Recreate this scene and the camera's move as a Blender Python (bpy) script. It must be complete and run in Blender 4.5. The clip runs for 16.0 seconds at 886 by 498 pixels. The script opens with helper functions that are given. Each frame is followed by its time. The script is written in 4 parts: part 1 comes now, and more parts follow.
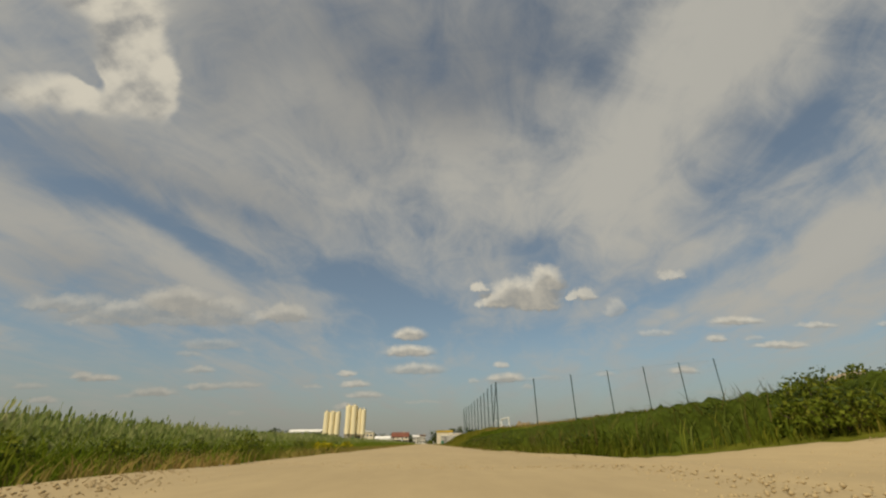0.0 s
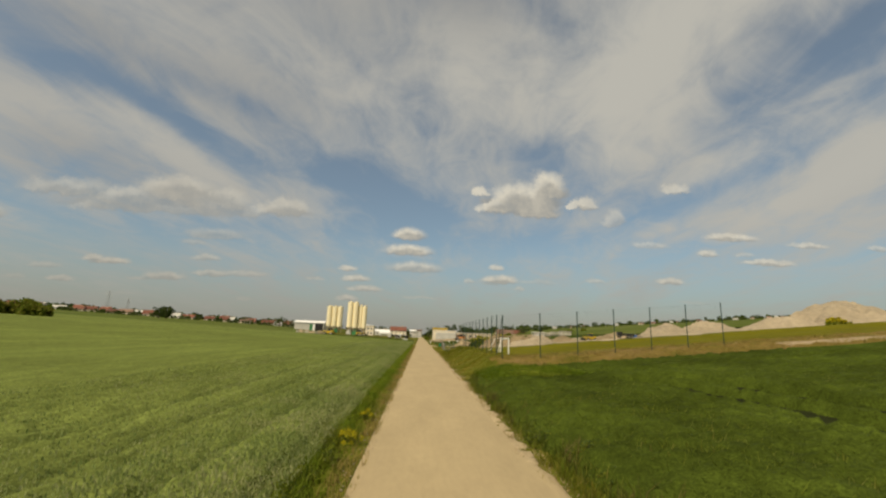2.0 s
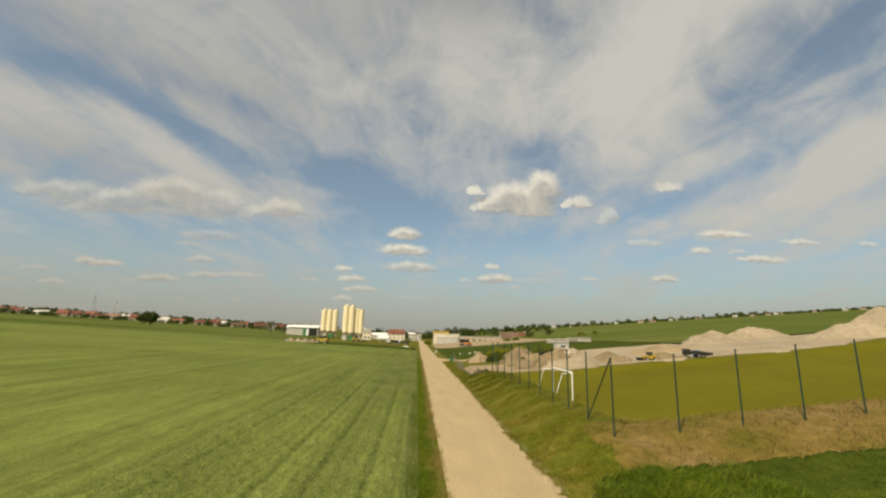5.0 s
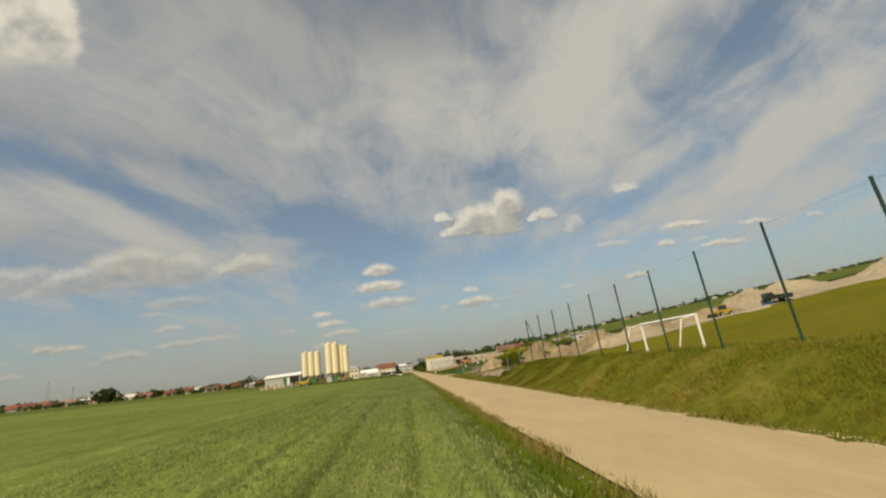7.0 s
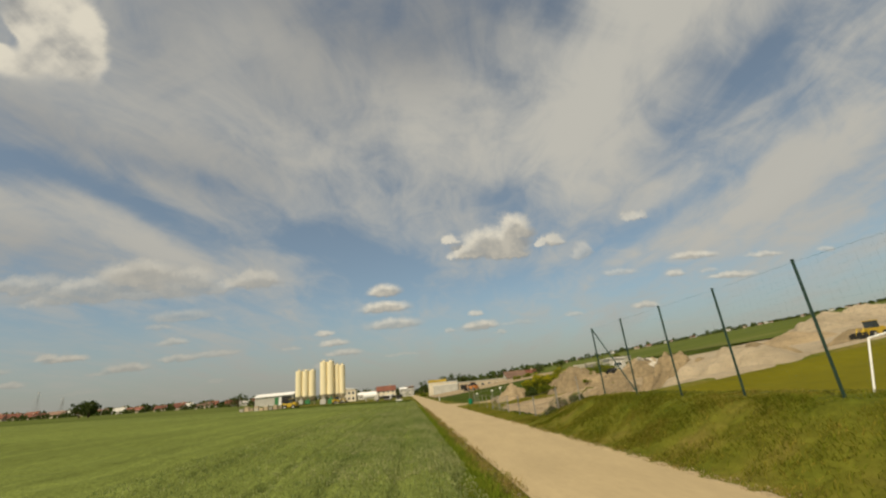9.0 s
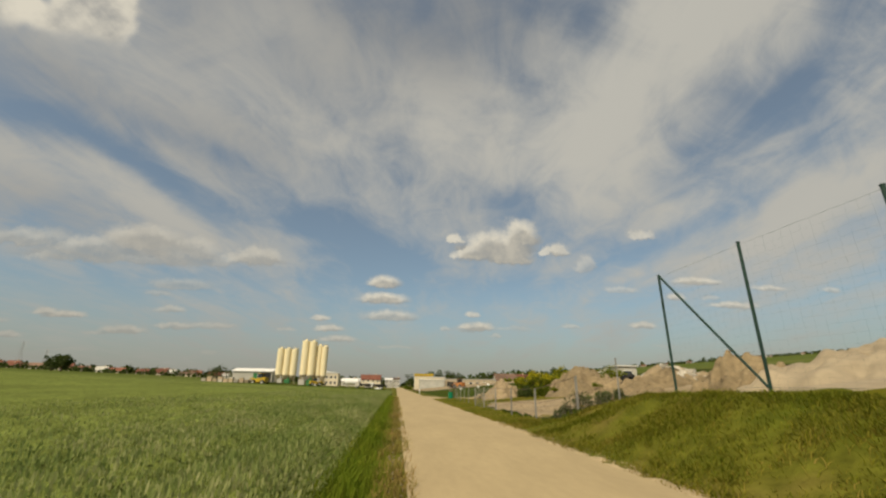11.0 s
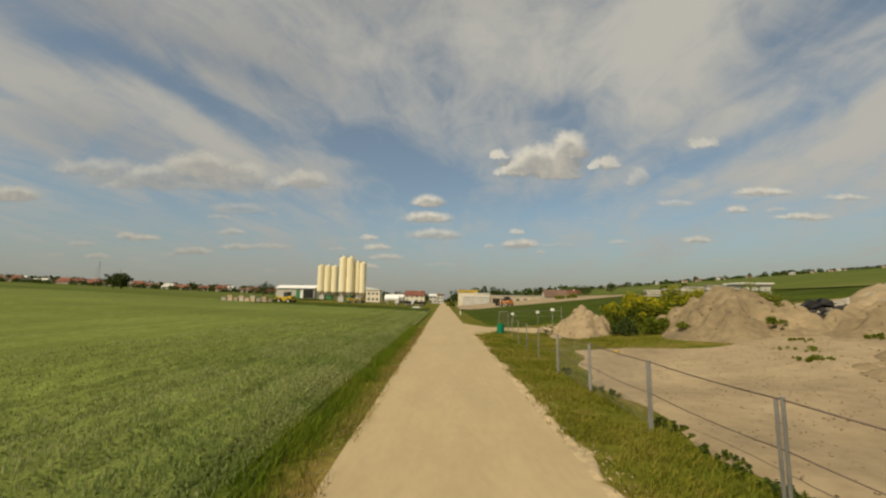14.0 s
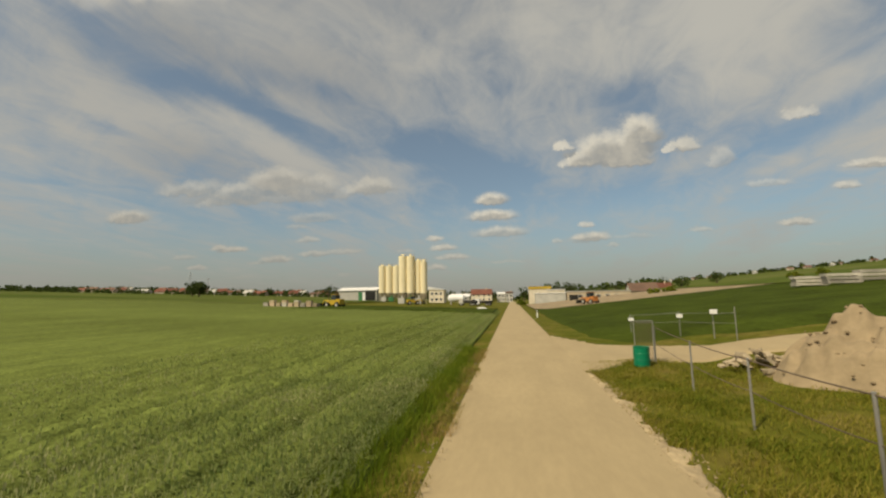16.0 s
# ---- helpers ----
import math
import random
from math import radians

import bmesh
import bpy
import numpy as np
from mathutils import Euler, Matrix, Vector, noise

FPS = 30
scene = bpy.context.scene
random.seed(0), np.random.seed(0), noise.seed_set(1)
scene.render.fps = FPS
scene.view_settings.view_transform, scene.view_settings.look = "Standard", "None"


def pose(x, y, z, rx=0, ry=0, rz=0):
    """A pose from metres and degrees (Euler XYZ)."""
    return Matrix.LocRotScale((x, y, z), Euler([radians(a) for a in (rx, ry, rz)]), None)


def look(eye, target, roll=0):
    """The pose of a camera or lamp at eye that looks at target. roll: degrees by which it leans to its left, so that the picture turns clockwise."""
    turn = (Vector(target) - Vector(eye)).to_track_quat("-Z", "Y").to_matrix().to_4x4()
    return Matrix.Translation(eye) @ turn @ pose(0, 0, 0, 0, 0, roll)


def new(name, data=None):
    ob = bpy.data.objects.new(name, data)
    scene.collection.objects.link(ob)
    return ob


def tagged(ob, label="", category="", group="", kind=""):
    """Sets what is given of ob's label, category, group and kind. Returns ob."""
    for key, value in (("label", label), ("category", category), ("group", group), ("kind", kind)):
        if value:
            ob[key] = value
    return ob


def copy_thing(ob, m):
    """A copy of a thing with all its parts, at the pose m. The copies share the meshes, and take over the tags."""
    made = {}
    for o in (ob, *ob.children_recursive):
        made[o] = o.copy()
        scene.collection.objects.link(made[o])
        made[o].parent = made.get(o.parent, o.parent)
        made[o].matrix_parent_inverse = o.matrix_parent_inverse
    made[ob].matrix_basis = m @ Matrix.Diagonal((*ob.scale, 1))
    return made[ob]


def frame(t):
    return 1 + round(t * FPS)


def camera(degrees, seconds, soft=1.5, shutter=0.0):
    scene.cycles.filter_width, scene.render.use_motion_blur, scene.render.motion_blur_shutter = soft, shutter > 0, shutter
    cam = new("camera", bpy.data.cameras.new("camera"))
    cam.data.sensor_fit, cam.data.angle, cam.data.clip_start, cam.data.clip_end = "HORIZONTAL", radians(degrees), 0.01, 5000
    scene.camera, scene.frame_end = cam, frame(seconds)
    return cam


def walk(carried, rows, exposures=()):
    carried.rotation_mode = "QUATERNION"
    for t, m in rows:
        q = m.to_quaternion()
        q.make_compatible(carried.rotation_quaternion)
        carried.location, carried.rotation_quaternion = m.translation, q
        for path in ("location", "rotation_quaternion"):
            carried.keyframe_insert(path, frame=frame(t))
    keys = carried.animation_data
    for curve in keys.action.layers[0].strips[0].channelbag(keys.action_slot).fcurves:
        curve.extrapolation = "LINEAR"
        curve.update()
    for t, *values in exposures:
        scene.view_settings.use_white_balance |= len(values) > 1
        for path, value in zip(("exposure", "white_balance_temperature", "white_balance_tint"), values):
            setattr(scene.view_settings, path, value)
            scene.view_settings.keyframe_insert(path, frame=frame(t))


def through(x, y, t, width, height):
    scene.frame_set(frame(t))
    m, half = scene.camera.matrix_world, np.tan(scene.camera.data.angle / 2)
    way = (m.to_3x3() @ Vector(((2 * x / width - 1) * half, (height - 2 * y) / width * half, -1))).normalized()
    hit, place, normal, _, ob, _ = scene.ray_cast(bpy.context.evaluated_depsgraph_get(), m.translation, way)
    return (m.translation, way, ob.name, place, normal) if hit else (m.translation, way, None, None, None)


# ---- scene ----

:: PROBLEM TO WORK ON ::
Reproduce all of the data exactly; the pictures do not belong in the copy.

:: WRITTEN ANSWER ::
Recreate this scene and the camera's move as a Blender Python (bpy) script. It must be complete and run in Blender 4.5. The clip runs for 16.0 seconds at 886 by 498 pixels. The script opens with helper functions that are given. Each frame is followed by its time. The script is written in 4 parts: part 1 comes now, and more parts follow.
0.0 s
2.0 s
5.0 s
7.0 s
9.0 s
11.0 s
14.0 s
16.0 s
# ---- helpers ----
import math
import random
from math import radians

import bmesh
import bpy
import numpy as np
from mathutils import Euler, Matrix, Vector, noise

FPS = 30
scene = bpy.context.scene
random.seed(0), np.random.seed(0), noise.seed_set(1)
scene.render.fps = FPS
scene.view_settings.view_transform, scene.view_settings.look = "Standard", "None"


def pose(x, y, z, rx=0, ry=0, rz=0):
    """A pose from metres and degrees (Euler XYZ)."""
    return Matrix.LocRotScale((x, y, z), Euler([radians(a) for a in (rx, ry, rz)]), None)


def look(eye, target, roll=0):
    """The pose of a camera or lamp at eye that looks at target. roll: degrees by which it leans to its left, so that the picture turns clockwise."""
    turn = (Vector(target) - Vector(eye)).to_track_quat("-Z", "Y").to_matrix().to_4x4()
    return Matrix.Translation(eye) @ turn @ pose(0, 0, 0, 0, 0, roll)


def new(name, data=None):
    ob = bpy.data.objects.new(name, data)
    scene.collection.objects.link(ob)
    return ob


def tagged(ob, label="", category="", group="", kind=""):
    """Sets what is given of ob's label, category, group and kind. Returns ob."""
    for key, value in (("label", label), ("category", category), ("group", group), ("kind", kind)):
        if value:
            ob[key] = value
    return ob


def copy_thing(ob, m):
    """A copy of a thing with all its parts, at the pose m. The copies share the meshes, and take over the tags."""
    made = {}
    for o in (ob, *ob.children_recursive):
        made[o] = o.copy()
        scene.collection.objects.link(made[o])
        made[o].parent = made.get(o.parent, o.parent)
        made[o].matrix_parent_inverse = o.matrix_parent_inverse
    made[ob].matrix_basis = m @ Matrix.Diagonal((*ob.scale, 1))
    return made[ob]


def frame(t):
    return 1 + round(t * FPS)


def camera(degrees, seconds, soft=1.5, shutter=0.0):
    scene.cycles.filter_width, scene.render.use_motion_blur, scene.render.motion_blur_shutter = soft, shutter > 0, shutter
    cam = new("camera", bpy.data.cameras.new("camera"))
    cam.data.sensor_fit, cam.data.angle, cam.data.clip_start, cam.data.clip_end = "HORIZONTAL", radians(degrees), 0.01, 5000
    scene.camera, scene.frame_end = cam, frame(seconds)
    return cam


def walk(carried, rows, exposures=()):
    carried.rotation_mode = "QUATERNION"
    for t, m in rows:
        q = m.to_quaternion()
        q.make_compatible(carried.rotation_quaternion)
        carried.location, carried.rotation_quaternion = m.translation, q
        for path in ("location", "rotation_quaternion"):
            carried.keyframe_insert(path, frame=frame(t))
    keys = carried.animation_data
    for curve in keys.action.layers[0].strips[0].channelbag(keys.action_slot).fcurves:
        curve.extrapolation = "LINEAR"
        curve.update()
    for t, *values in exposures:
        scene.view_settings.use_white_balance |= len(values) > 1
        for path, value in zip(("exposure", "white_balance_temperature", "white_balance_tint"), values):
            setattr(scene.view_settings, path, value)
            scene.view_settings.keyframe_insert(path, frame=frame(t))


def through(x, y, t, width, height):
    scene.frame_set(frame(t))
    m, half = scene.camera.matrix_world, np.tan(scene.camera.data.angle / 2)
    way = (m.to_3x3() @ Vector(((2 * x / width - 1) * half, (height - 2 * y) / width * half, -1))).normalized()
    hit, place, normal, _, ob, _ = scene.ray_cast(bpy.context.evaluated_depsgraph_get(), m.translation, way)
    return (m.translation, way, ob.name, place, normal) if hit else (m.translation, way, None, None, None)


# ---- scene ----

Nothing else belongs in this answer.